Before grabbing some popcorn and settling in to view Red Turns Into Blue, it’s important to consider the extent to which the film aims to serve as a sequel. Though several of the musicians who appear in the 1987 film are still active today—such as Love Tractor, Squalls and Dex Romweber of the Flat Duo Jets—Red Turns Into Blue is not a “where are they now” type of follow-up film. R.E.M. is nearly portrayed as a historical relic in a scene where children attending Oglethorpe Elementary learn that the brightly painted murals hanging along the walls were once the backdrops for the “Shiny Happy People” music video. The film does, however, kick off with vignettes of Vanessa Briscoe Hay of Pylon Reenactment Society and Cindy Wilson of The B-52’s as they excitedly share details of their current projects, thereby establishing a connection to Inside/Out.
“We specifically opened with those two because I wanted to show how vibrant these two strong women are today,” says Cody. “We didn’t want to wallow in nostalgia. There is enough of that in the world. Nothing wrong with it, but what is happening today was a lot more interesting to me. The first film is still available if you want to see what Athens looked like in 1986.”
Initially operating under the working title of Athens, GA: 30 Years On, a name change became necessary as the filming and post-production process eventually stretched into four years. As the new title suggests, Red Turns Into Blue observes the intersection of music and socio-political change.
“Ultimately, the title and the themes of the film were more about the changes I saw happening in the city and the music and arts scene,” says Cody. “Athens has always been a very welcoming city, but I could see a big difference as soon as we started filming, both in the music scene and downtown especially when it came to racial equity. More people of color in bands, more women in bands, and especially fronting the bands. I believe that if you’re making a documentary film, you should follow where the film leads you. If not, you should write a script and film a feature.”

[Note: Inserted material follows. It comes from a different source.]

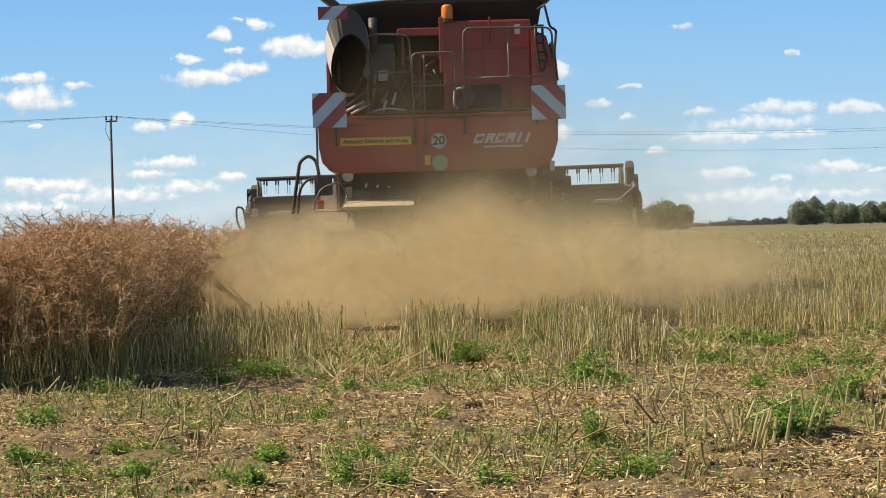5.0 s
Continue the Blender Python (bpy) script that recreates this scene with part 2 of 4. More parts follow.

Interspersed between live footage of artists such as Oh-OK, LG and Squallé, Nihilist Cheerleader, Klypi, Beto Cacao and several others, viewers hear from community leaders such as Knowa Johnson of the Athens Anti-Discrimination Movement, Lemuel “Life” LaRoche of Chess and Community and Montu Miller of ATHfactor-Liberty Entertainment. Through interviews with Mariah Parker (Linqua Franqa), Patterson Hood (Drive-By Truckers) and Kaoru Ishibashi (Kishi Bashi), the film specifically illustrates how music can be a tool for reflecting on injustices and inspiring change.
Far from the whimsical and leisurely portrayal of yesteryear, Red Turns Into Blue catches Athens during a period of uncomfortable and difficult, yet necessary, recalibration. After 30 years of development, the arts and music scene unsurprisingly moved away from the DIY spaces that dominated the first film and more towards established infrastructure. While collectively seeming more mature and self-aware, the town’s hardened weariness becomes apparent as persisting inequities are brought to the surface. Still, it’s a music community that has visibly become more inclusive, accessible and diverse—between races, genders and ages—and is on a path to continue doing the hard work.
Coinciding with this weekend’s AthFest Music & Arts Festival, Ciné will screen Inside/Out on Friday, June 24 at 2 p.m. and Red Turns Into Blue on Saturday, June 25 at 2 p.m. If you miss the in-person screening, both films are available to stream online.